Begin with the line that contains "for curve in" and continue down through the line that contains "setattr(scene.view_settings, path, value)"; reproduce those lines exactly and only those.

◆ ◆ ◆ ◆

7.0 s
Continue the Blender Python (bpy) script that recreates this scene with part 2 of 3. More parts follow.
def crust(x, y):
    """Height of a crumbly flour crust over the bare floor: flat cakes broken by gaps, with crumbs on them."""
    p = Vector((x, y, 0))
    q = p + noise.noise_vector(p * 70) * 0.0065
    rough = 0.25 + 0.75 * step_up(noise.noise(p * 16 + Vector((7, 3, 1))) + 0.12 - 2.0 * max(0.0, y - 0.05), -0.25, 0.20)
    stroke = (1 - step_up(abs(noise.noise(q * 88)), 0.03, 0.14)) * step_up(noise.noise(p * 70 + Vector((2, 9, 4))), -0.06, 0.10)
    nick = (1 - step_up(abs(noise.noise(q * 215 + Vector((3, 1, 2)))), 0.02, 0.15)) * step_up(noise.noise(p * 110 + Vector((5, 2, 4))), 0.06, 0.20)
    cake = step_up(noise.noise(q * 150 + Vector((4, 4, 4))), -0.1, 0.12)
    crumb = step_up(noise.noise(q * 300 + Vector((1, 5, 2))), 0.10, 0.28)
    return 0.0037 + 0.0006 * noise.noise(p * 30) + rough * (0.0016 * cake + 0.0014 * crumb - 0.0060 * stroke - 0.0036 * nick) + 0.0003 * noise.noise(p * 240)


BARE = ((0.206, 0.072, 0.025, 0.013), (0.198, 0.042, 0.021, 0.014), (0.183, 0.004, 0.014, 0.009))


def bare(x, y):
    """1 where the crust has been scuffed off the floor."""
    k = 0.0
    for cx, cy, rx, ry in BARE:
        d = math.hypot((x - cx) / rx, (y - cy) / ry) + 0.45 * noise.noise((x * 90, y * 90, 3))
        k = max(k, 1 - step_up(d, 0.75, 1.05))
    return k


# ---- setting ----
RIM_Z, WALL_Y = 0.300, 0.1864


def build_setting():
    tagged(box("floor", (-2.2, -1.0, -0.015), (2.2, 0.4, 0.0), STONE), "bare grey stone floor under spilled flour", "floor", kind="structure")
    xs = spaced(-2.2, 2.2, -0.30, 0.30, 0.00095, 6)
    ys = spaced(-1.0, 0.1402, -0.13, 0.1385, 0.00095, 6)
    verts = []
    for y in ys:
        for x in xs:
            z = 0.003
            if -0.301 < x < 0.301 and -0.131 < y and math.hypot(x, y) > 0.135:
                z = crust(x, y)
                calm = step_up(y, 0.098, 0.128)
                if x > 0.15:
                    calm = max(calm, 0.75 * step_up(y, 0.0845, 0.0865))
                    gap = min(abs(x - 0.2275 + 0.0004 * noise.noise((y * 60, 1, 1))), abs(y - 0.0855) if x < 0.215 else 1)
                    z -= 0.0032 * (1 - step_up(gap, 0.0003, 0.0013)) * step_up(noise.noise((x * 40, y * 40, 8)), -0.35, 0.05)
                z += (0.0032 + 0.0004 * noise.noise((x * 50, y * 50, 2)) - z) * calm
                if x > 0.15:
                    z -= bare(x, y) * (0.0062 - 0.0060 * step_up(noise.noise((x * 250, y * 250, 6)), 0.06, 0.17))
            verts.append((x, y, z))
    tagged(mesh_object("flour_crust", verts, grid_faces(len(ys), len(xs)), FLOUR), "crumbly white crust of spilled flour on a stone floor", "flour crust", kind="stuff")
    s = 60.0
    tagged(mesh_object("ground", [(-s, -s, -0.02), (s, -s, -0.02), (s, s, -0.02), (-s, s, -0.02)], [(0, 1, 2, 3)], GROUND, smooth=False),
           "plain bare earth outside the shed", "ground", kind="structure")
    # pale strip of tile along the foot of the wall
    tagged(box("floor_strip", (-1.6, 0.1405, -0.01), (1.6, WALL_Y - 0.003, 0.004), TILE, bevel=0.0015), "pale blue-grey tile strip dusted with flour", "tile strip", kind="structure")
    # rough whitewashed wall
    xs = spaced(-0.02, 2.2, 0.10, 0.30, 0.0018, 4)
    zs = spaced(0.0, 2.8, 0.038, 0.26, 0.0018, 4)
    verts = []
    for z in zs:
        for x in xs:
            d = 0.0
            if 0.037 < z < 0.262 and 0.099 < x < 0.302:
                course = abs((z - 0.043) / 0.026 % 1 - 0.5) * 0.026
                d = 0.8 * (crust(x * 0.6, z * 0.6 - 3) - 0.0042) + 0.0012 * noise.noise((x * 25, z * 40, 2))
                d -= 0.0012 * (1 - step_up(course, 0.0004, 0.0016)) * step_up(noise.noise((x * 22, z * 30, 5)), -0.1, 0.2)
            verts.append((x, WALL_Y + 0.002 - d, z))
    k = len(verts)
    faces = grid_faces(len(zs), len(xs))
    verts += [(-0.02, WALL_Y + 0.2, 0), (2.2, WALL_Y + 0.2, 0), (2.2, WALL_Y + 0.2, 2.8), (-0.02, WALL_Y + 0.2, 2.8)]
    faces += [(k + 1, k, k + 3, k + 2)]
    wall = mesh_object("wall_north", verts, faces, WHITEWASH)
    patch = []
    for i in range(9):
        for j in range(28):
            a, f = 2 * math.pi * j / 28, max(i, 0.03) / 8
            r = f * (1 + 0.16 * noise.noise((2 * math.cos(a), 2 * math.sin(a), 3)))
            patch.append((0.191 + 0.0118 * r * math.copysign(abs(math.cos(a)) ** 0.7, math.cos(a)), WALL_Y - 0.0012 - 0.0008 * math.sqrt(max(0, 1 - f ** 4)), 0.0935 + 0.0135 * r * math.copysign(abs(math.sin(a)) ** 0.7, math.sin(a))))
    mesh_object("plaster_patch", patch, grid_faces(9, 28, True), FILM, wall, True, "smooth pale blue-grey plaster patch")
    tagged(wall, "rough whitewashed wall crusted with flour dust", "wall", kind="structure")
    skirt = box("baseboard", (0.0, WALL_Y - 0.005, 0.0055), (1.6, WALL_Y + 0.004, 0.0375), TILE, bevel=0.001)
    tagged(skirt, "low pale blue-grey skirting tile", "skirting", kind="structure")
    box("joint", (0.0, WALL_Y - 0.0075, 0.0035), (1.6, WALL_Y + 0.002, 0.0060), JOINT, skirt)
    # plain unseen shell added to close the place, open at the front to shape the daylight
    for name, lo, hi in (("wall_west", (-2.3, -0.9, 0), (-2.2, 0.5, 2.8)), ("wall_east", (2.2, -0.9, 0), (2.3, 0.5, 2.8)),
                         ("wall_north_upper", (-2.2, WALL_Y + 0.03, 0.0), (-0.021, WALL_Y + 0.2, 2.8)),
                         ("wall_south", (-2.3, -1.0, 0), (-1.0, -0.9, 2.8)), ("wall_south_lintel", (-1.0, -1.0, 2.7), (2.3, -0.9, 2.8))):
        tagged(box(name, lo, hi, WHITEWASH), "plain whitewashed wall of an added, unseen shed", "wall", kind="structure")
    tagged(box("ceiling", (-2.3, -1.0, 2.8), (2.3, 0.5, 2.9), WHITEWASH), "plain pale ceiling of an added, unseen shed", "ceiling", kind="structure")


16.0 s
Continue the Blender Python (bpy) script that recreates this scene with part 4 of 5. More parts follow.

◆ ◆ ◆ ◆

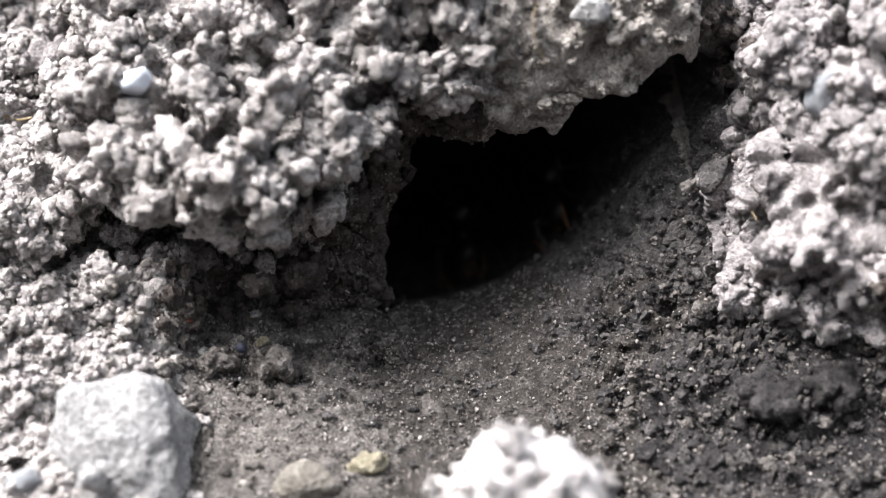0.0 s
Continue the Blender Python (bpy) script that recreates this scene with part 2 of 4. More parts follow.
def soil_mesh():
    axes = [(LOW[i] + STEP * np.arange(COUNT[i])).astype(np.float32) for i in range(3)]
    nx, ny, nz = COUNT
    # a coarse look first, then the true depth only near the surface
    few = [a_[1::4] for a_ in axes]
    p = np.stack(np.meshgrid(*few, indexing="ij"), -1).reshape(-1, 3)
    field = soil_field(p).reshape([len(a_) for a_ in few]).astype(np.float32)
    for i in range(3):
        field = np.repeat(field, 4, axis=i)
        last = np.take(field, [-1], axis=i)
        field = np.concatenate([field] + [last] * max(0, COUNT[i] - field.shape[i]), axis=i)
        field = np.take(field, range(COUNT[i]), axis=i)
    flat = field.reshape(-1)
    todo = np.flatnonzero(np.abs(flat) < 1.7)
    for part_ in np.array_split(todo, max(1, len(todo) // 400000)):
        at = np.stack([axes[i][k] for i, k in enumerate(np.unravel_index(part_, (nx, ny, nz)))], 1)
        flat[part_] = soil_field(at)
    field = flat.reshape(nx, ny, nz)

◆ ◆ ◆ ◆

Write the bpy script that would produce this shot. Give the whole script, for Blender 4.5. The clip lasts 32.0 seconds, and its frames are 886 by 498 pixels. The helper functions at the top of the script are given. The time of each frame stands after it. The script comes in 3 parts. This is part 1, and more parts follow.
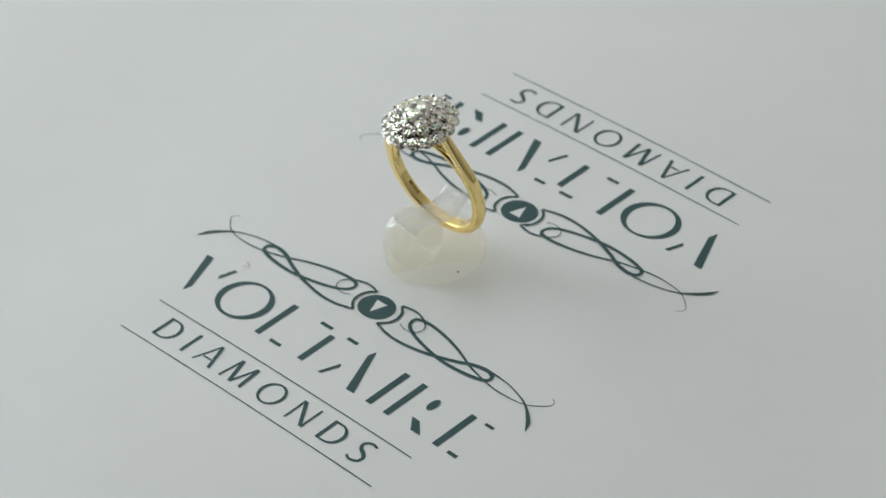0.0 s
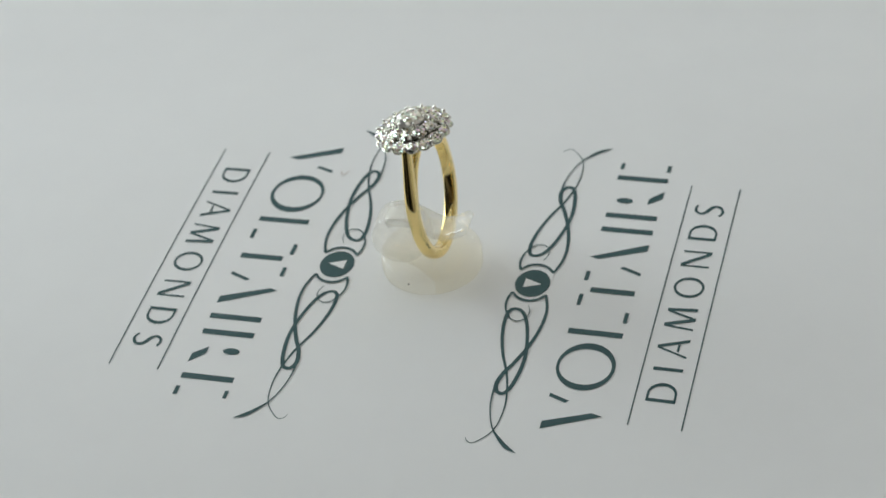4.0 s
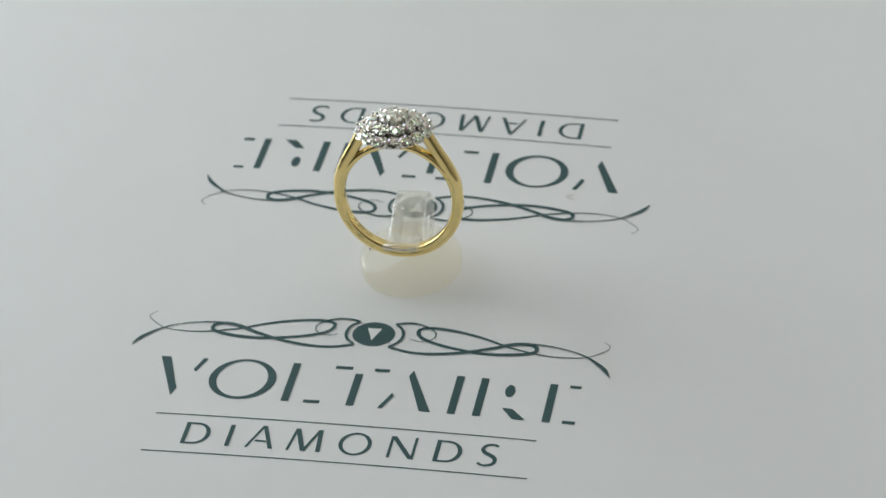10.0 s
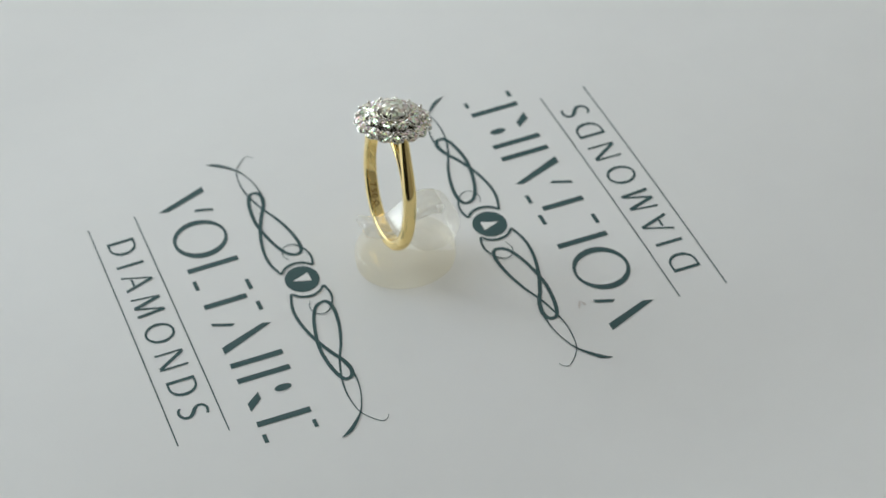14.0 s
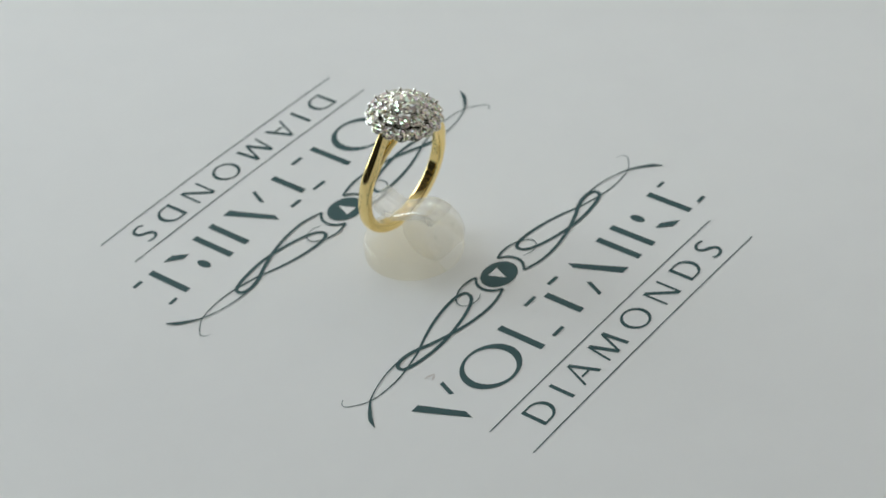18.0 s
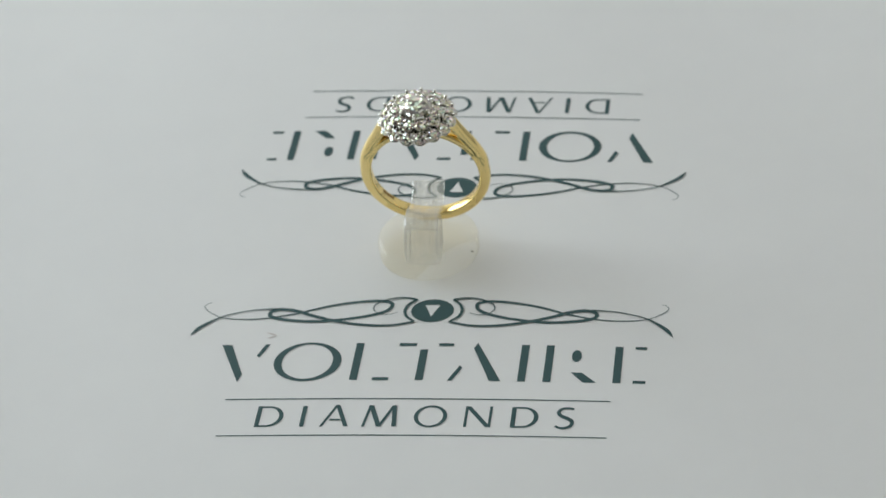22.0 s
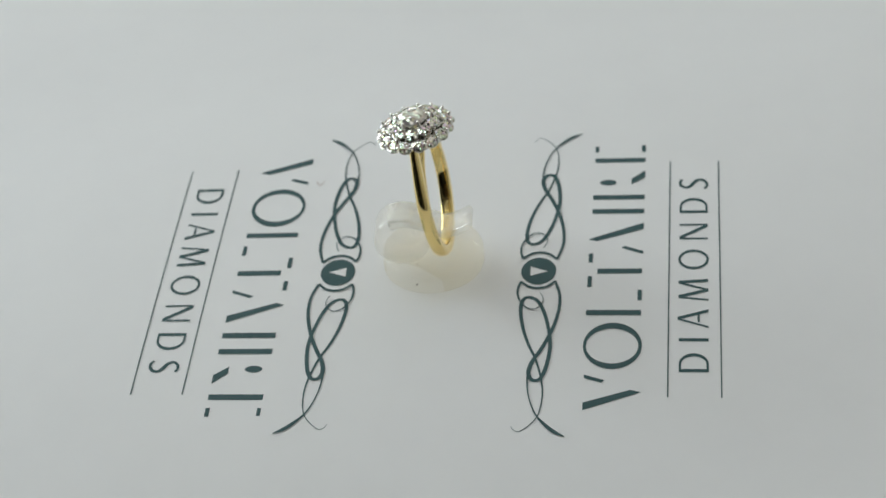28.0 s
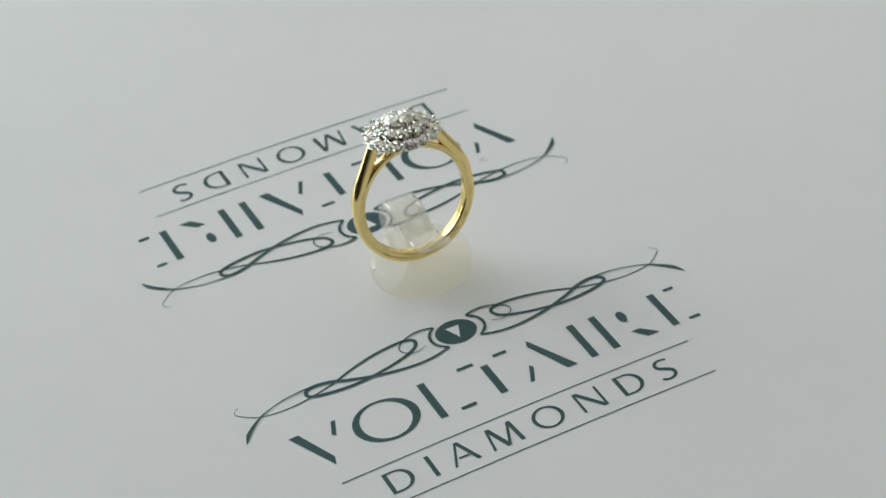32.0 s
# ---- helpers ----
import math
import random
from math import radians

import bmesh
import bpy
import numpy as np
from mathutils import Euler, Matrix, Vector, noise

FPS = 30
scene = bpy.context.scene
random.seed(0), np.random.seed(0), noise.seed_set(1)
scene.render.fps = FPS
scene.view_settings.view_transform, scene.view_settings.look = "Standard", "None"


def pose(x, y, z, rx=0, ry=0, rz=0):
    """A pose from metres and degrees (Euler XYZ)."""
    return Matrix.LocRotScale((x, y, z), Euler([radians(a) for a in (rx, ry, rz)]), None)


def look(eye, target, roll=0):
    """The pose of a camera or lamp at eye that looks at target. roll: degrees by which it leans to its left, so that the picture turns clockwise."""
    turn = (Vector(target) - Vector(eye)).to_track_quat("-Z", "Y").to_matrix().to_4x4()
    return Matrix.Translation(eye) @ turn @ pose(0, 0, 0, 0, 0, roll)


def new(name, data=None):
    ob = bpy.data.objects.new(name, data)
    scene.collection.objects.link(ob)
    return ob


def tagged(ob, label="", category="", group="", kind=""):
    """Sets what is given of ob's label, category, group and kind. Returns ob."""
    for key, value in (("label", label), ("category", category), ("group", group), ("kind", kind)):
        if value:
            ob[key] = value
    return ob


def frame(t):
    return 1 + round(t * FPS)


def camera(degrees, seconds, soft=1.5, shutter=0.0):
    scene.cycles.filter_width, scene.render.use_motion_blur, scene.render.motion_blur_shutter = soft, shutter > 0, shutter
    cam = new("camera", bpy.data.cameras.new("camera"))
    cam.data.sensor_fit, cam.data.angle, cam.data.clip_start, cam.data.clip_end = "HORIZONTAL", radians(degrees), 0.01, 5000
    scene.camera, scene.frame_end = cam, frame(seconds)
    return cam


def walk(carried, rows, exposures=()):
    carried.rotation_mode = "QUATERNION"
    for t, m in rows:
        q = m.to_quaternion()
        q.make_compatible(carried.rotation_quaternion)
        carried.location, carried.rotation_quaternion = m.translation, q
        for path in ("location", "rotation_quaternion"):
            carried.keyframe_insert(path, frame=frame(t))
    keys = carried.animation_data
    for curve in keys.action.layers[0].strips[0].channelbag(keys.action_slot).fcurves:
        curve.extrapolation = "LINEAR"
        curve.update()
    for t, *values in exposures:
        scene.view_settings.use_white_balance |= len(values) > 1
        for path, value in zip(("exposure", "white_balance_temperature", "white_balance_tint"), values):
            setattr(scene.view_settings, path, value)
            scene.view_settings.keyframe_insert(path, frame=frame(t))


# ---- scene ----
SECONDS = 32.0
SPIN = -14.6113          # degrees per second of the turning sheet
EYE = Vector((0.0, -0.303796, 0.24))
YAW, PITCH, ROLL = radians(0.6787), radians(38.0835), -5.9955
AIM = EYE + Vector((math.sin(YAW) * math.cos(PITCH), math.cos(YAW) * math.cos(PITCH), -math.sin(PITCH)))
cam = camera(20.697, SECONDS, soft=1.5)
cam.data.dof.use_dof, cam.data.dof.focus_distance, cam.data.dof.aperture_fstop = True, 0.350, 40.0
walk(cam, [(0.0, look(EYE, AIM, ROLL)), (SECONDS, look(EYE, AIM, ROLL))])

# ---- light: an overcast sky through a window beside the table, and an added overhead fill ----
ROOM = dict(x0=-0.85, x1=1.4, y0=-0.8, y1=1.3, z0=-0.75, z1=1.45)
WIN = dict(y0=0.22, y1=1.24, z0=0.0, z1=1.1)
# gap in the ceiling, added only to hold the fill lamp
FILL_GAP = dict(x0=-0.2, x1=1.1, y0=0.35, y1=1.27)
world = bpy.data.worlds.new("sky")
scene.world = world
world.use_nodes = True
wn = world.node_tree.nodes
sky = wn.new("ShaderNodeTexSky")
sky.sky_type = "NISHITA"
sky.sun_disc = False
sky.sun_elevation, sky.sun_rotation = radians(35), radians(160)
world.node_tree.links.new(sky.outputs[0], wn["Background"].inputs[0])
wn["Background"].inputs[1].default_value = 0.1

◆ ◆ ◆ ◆

▶ **Task solution**:
    for curve in keys.action.layers[0].strips[0].channelbag(keys.action_slot).fcurves:
        curve.extrapolation = "LINEAR"
        curve.update()
    for t, *values in exposures:
        scene.view_settings.use_white_balance |= len(values) > 1
        for path, value in zip(("exposure", "white_balance_temperature", "white_balance_tint"), values):
            setattr(scene.view_settings, path, value)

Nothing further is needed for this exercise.